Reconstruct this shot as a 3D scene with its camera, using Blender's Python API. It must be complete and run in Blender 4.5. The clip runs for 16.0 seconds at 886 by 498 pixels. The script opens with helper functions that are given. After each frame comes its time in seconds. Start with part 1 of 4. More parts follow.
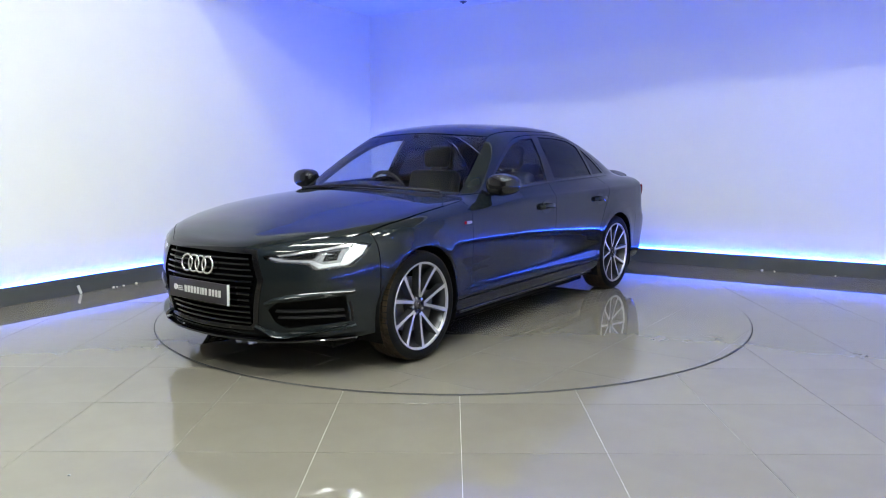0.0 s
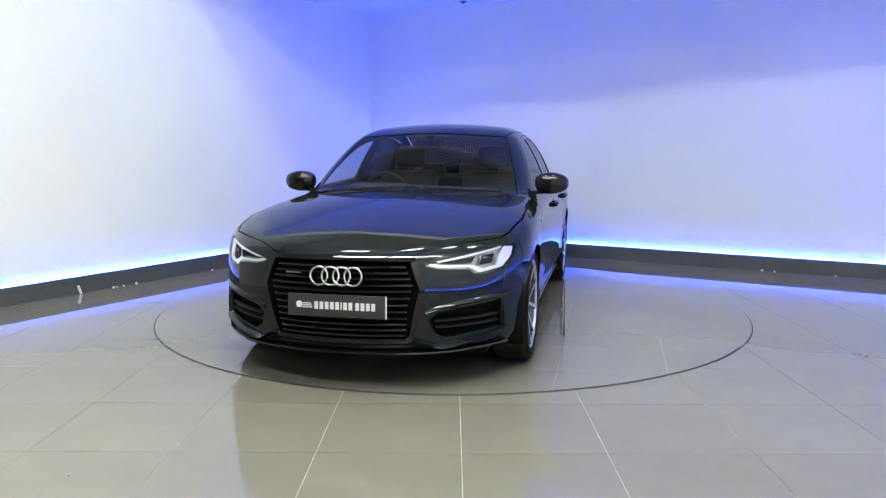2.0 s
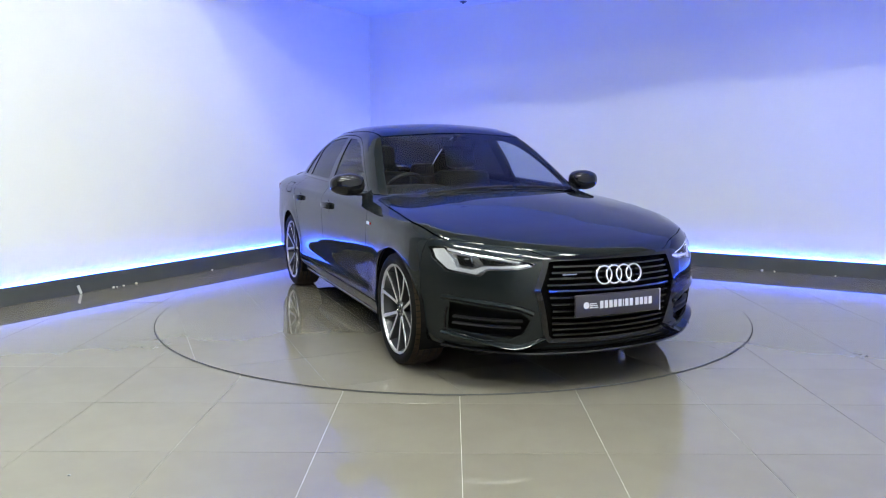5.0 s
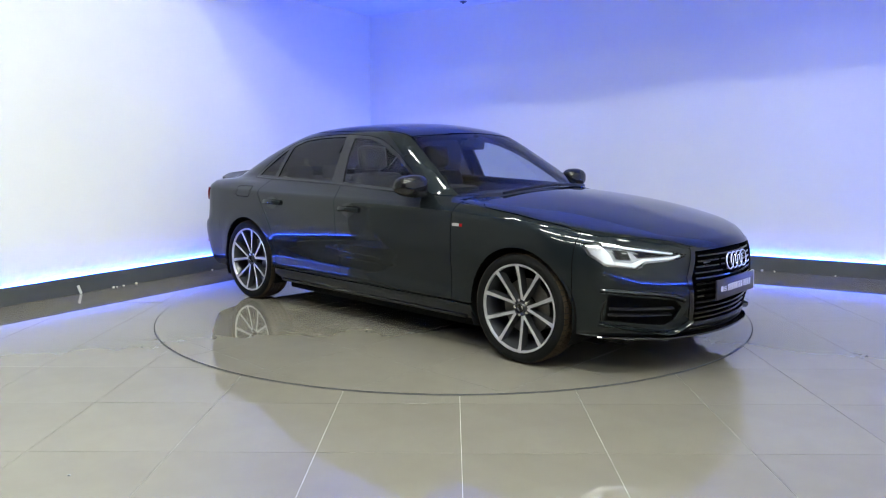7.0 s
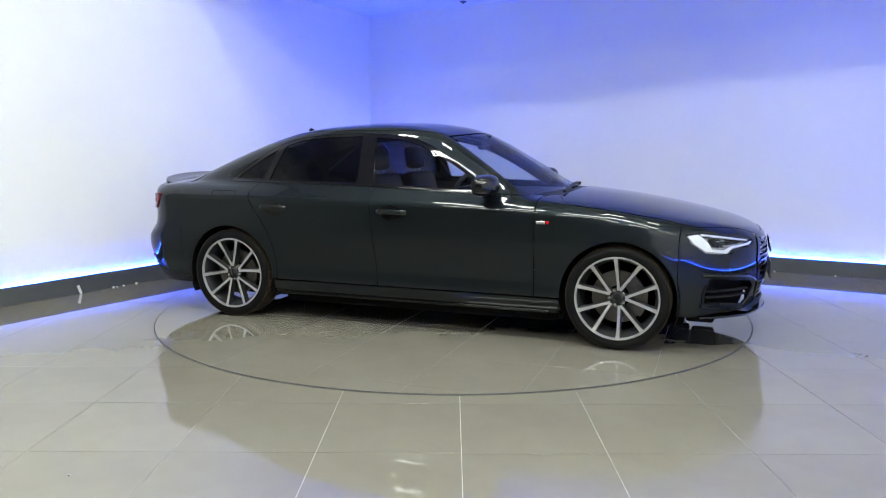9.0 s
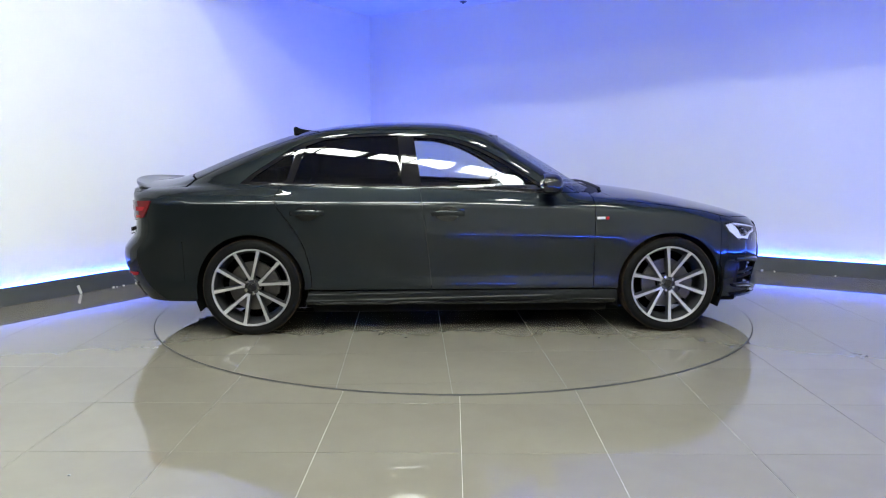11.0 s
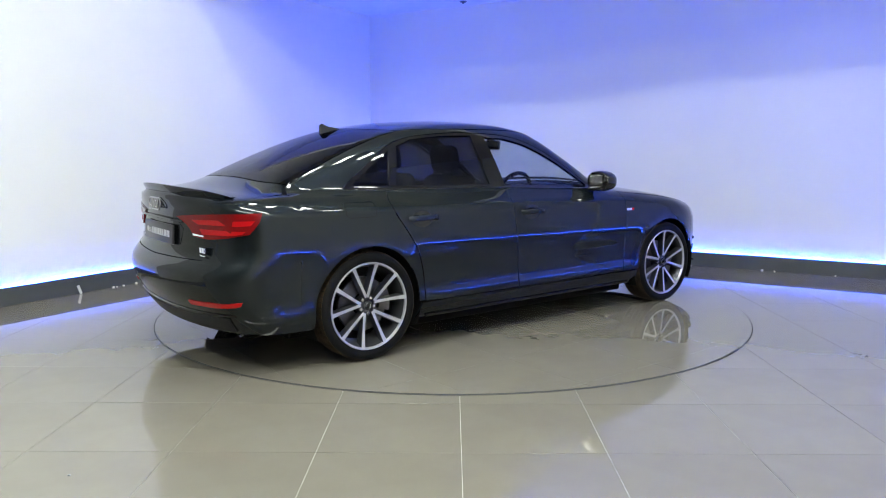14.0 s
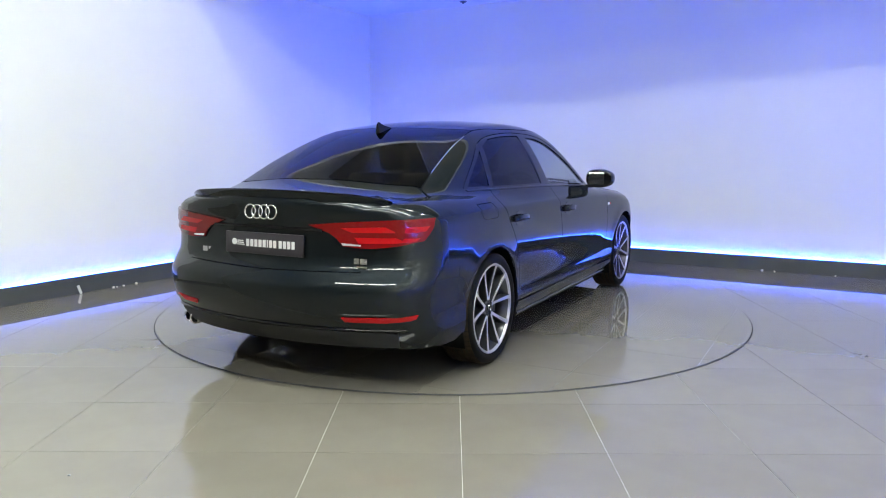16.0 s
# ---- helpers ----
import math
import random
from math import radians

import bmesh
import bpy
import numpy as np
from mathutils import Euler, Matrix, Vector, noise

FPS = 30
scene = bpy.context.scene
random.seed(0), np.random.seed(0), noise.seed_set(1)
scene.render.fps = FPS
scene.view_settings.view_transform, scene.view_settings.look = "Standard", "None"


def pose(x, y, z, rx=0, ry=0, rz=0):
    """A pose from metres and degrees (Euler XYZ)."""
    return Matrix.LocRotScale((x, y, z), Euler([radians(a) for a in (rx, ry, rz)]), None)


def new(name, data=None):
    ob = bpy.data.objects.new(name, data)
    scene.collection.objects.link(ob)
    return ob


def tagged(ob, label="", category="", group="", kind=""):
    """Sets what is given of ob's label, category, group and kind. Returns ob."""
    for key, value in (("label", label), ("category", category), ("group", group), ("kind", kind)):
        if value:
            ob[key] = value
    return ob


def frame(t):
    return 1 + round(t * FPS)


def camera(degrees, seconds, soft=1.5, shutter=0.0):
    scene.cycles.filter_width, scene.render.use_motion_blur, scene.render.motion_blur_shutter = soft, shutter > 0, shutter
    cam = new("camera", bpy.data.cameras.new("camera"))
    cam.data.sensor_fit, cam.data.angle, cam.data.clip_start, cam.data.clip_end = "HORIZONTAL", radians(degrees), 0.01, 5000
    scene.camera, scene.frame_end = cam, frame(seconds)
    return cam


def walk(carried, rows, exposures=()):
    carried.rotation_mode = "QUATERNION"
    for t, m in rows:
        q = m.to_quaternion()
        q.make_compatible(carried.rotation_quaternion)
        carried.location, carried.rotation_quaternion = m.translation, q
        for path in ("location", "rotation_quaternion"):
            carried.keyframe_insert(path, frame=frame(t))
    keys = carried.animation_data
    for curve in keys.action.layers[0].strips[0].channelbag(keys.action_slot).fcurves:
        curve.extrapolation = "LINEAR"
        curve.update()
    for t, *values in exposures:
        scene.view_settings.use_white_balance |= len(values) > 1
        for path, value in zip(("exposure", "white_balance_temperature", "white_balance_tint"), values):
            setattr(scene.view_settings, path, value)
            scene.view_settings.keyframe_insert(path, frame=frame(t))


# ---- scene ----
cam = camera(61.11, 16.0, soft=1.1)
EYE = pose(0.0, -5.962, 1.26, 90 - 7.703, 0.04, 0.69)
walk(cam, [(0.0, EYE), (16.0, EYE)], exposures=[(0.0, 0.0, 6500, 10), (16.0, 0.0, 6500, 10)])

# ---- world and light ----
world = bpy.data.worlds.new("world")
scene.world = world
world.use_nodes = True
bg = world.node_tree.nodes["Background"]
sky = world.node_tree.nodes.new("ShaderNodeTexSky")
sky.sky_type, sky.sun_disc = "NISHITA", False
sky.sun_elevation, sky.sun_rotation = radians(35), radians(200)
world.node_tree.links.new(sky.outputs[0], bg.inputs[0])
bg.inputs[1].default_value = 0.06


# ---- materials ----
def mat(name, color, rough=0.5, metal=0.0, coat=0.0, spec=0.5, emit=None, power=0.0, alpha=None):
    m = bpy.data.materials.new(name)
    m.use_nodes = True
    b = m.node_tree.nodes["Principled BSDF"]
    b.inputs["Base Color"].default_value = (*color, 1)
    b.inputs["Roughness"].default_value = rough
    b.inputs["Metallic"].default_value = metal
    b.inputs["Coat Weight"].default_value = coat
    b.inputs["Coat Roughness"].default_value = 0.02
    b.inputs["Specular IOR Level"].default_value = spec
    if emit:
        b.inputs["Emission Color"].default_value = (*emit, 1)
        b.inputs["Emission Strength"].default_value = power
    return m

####

_INSTRUCTIONS TO FOLLOW_
Without the pictures, write out all of the material exactly.

_RESPONSE BELOW_
Reconstruct this shot as a 3D scene with its camera, using Blender's Python API. It must be complete and run in Blender 4.5. The clip runs for 16.0 seconds at 886 by 498 pixels. The script opens with helper functions that are given. After each frame comes its time in seconds. Start with part 1 of 4. More parts follow.
0.0 s
2.0 s
5.0 s
7.0 s
9.0 s
11.0 s
14.0 s
16.0 s
# ---- helpers ----
import math
import random
from math import radians

import bmesh
import bpy
import numpy as np
from mathutils import Euler, Matrix, Vector, noise

FPS = 30
scene = bpy.context.scene
random.seed(0), np.random.seed(0), noise.seed_set(1)
scene.render.fps = FPS
scene.view_settings.view_transform, scene.view_settings.look = "Standard", "None"


def pose(x, y, z, rx=0, ry=0, rz=0):
    """A pose from metres and degrees (Euler XYZ)."""
    return Matrix.LocRotScale((x, y, z), Euler([radians(a) for a in (rx, ry, rz)]), None)


def new(name, data=None):
    ob = bpy.data.objects.new(name, data)
    scene.collection.objects.link(ob)
    return ob


def tagged(ob, label="", category="", group="", kind=""):
    """Sets what is given of ob's label, category, group and kind. Returns ob."""
    for key, value in (("label", label), ("category", category), ("group", group), ("kind", kind)):
        if value:
            ob[key] = value
    return ob


def frame(t):
    return 1 + round(t * FPS)


def camera(degrees, seconds, soft=1.5, shutter=0.0):
    scene.cycles.filter_width, scene.render.use_motion_blur, scene.render.motion_blur_shutter = soft, shutter > 0, shutter
    cam = new("camera", bpy.data.cameras.new("camera"))
    cam.data.sensor_fit, cam.data.angle, cam.data.clip_start, cam.data.clip_end = "HORIZONTAL", radians(degrees), 0.01, 5000
    scene.camera, scene.frame_end = cam, frame(seconds)
    return cam


def walk(carried, rows, exposures=()):
    carried.rotation_mode = "QUATERNION"
    for t, m in rows:
        q = m.to_quaternion()
        q.make_compatible(carried.rotation_quaternion)
        carried.location, carried.rotation_quaternion = m.translation, q
        for path in ("location", "rotation_quaternion"):
            carried.keyframe_insert(path, frame=frame(t))
    keys = carried.animation_data
    for curve in keys.action.layers[0].strips[0].channelbag(keys.action_slot).fcurves:
        curve.extrapolation = "LINEAR"
        curve.update()
    for t, *values in exposures:
        scene.view_settings.use_white_balance |= len(values) > 1
        for path, value in zip(("exposure", "white_balance_temperature", "white_balance_tint"), values):
            setattr(scene.view_settings, path, value)
            scene.view_settings.keyframe_insert(path, frame=frame(t))


# ---- scene ----
cam = camera(61.11, 16.0, soft=1.1)
EYE = pose(0.0, -5.962, 1.26, 90 - 7.703, 0.04, 0.69)
walk(cam, [(0.0, EYE), (16.0, EYE)], exposures=[(0.0, 0.0, 6500, 10), (16.0, 0.0, 6500, 10)])

# ---- world and light ----
world = bpy.data.worlds.new("world")
scene.world = world
world.use_nodes = True
bg = world.node_tree.nodes["Background"]
sky = world.node_tree.nodes.new("ShaderNodeTexSky")
sky.sky_type, sky.sun_disc = "NISHITA", False
sky.sun_elevation, sky.sun_rotation = radians(35), radians(200)
world.node_tree.links.new(sky.outputs[0], bg.inputs[0])
bg.inputs[1].default_value = 0.06


# ---- materials ----
def mat(name, color, rough=0.5, metal=0.0, coat=0.0, spec=0.5, emit=None, power=0.0, alpha=None):
    m = bpy.data.materials.new(name)
    m.use_nodes = True
    b = m.node_tree.nodes["Principled BSDF"]
    b.inputs["Base Color"].default_value = (*color, 1)
    b.inputs["Roughness"].default_value = rough
    b.inputs["Metallic"].default_value = metal
    b.inputs["Coat Weight"].default_value = coat
    b.inputs["Coat Roughness"].default_value = 0.02
    b.inputs["Specular IOR Level"].default_value = spec
    if emit:
        b.inputs["Emission Color"].default_value = (*emit, 1)
        b.inputs["Emission Strength"].default_value = power
    return m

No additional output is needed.